Im Pumptrack sieht Petzi auch die Möglichkeit, verschiedene Gruppen einzubeziehen. Selbst Kleinkinder könnten dort mit ihrem Laufrad fahren, für Fahranfänger schule es zum Beispiel die Koordination. „Pumptracks bewegen und beleben die Stadt“, findet Petzi, „sie bringen Menschen unterschiedlicher Herkunft zusammen.“ In ihren Augen würde die Stadt damit eine neue sportliche Begegnungsstätte ermöglichen.
Ob diese tatsächlich gebaut wird, entscheidet die Politik. Im Hauptausschuss am vergangenen Montag wurde das Anliegen vorgestellt, auch Petzi hat an der Sitzung teilgenommen. „Die Reaktionen waren absolut positiv, ich habe kein Nein gehört“, berichtet sie. Zum Schluss habe der Bürgermeister appelliert, sich doch dann auch bald ein Mountainbike zu kaufen.
Das war sicherlich nicht ganz ernst gemeint, Interessierte könnten aber selbstverständlich jederzeit bei der Gruppe vorbeischauen. Von Seiten der Stadt aus wird das Anliegen in jedem Fall weiter bearbeitet. Fuchs sagt dazu: „Es ist sehr gut angenommen worden und wird definitiv mit ins Integrierte Handlungskonzept aufgenommen.“ Außerdem werde die Stadt nach dem einstimmigen Beschluss nun geeignete Flächen suchen, um das Vorhaben umzusetzen. „Wir sind da festen Willens“, sagt Fuchs optimistisch.

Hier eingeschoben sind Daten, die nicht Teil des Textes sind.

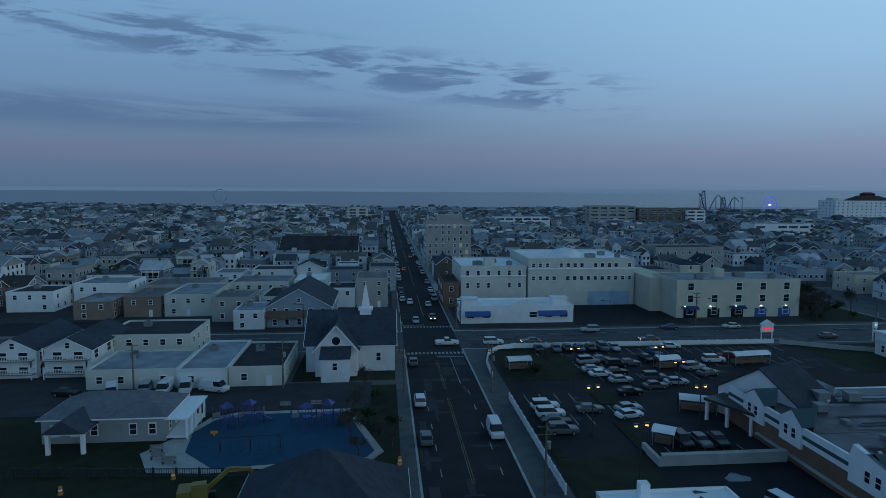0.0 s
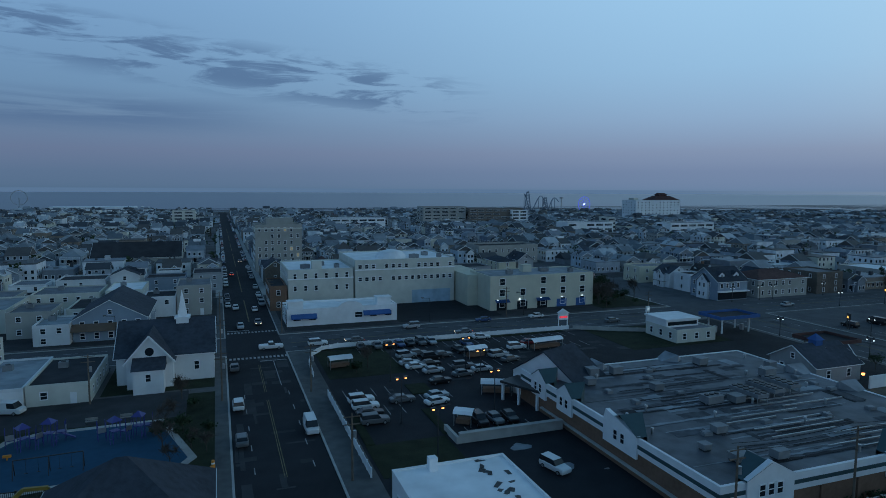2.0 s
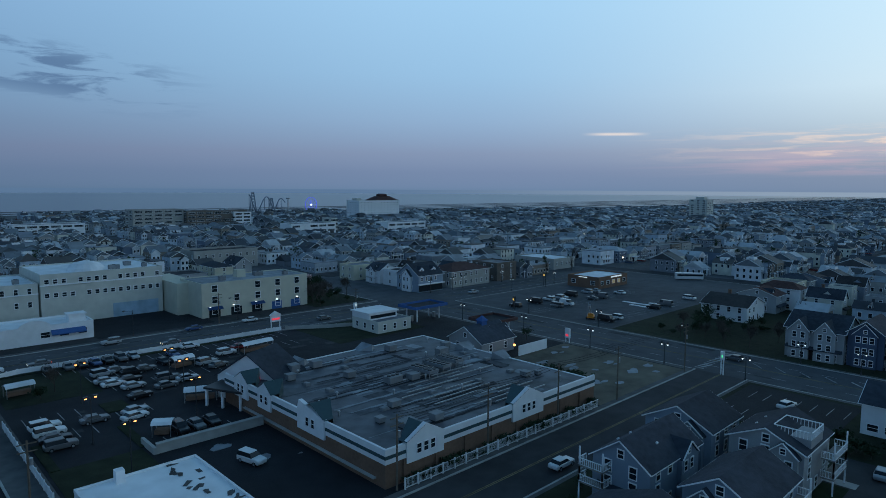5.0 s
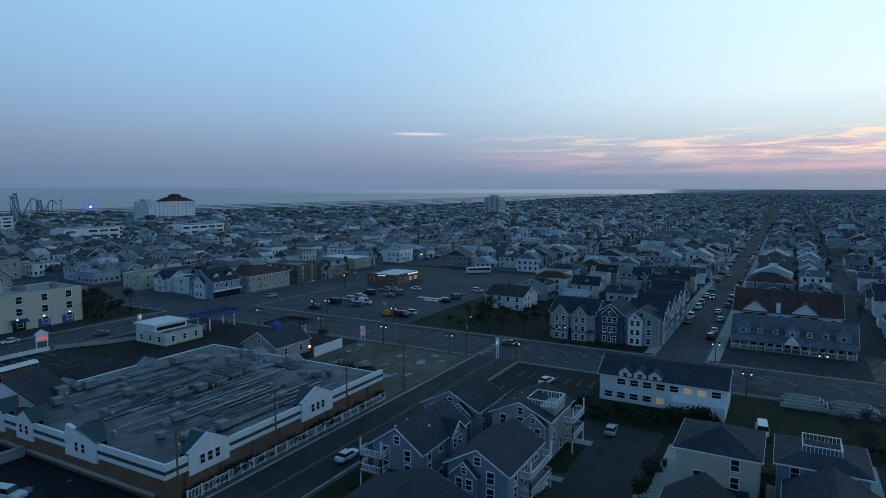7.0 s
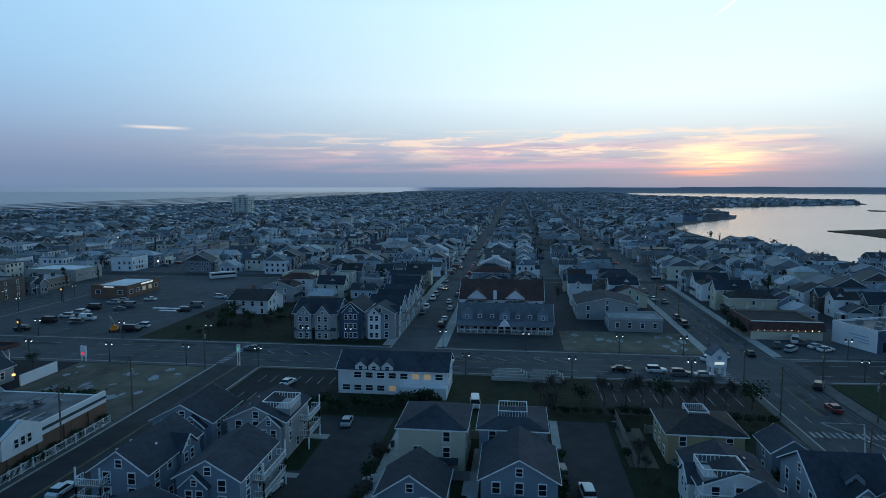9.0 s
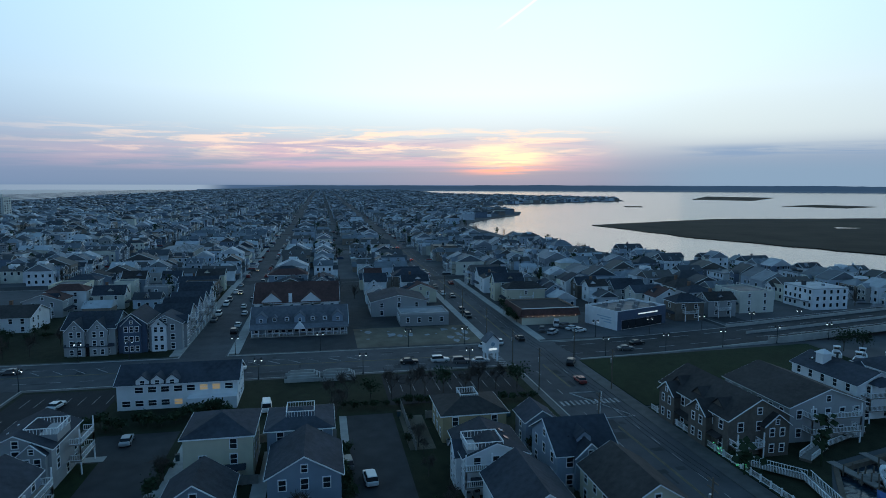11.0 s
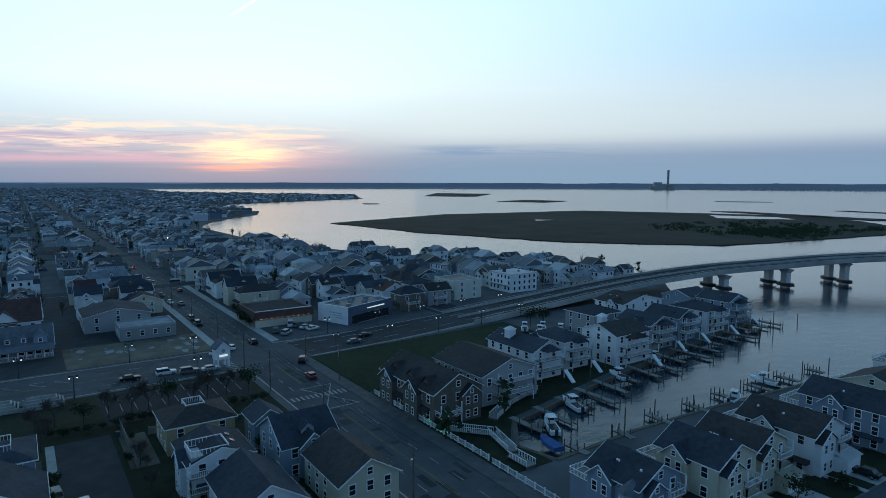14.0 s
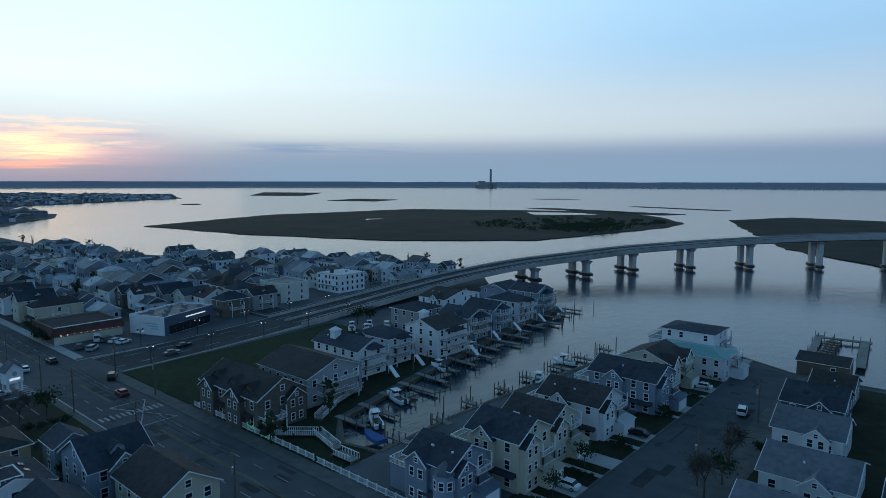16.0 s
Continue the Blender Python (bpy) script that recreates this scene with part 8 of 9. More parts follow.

Marina Petzi hat derweil in den beiden Fahrradgeschäften in Jülich (K&K Zweirad und Toms Bike Center) noch weitere Unterschriftenlisten ausgelegt, die Unterstützer unterzeichnen können. Und wer weiß, vielleicht können Marco, Milan und ihre Freunde demnächst ihre eigenen kleinen Wettbewerbe auf einem Pumptrack austragen.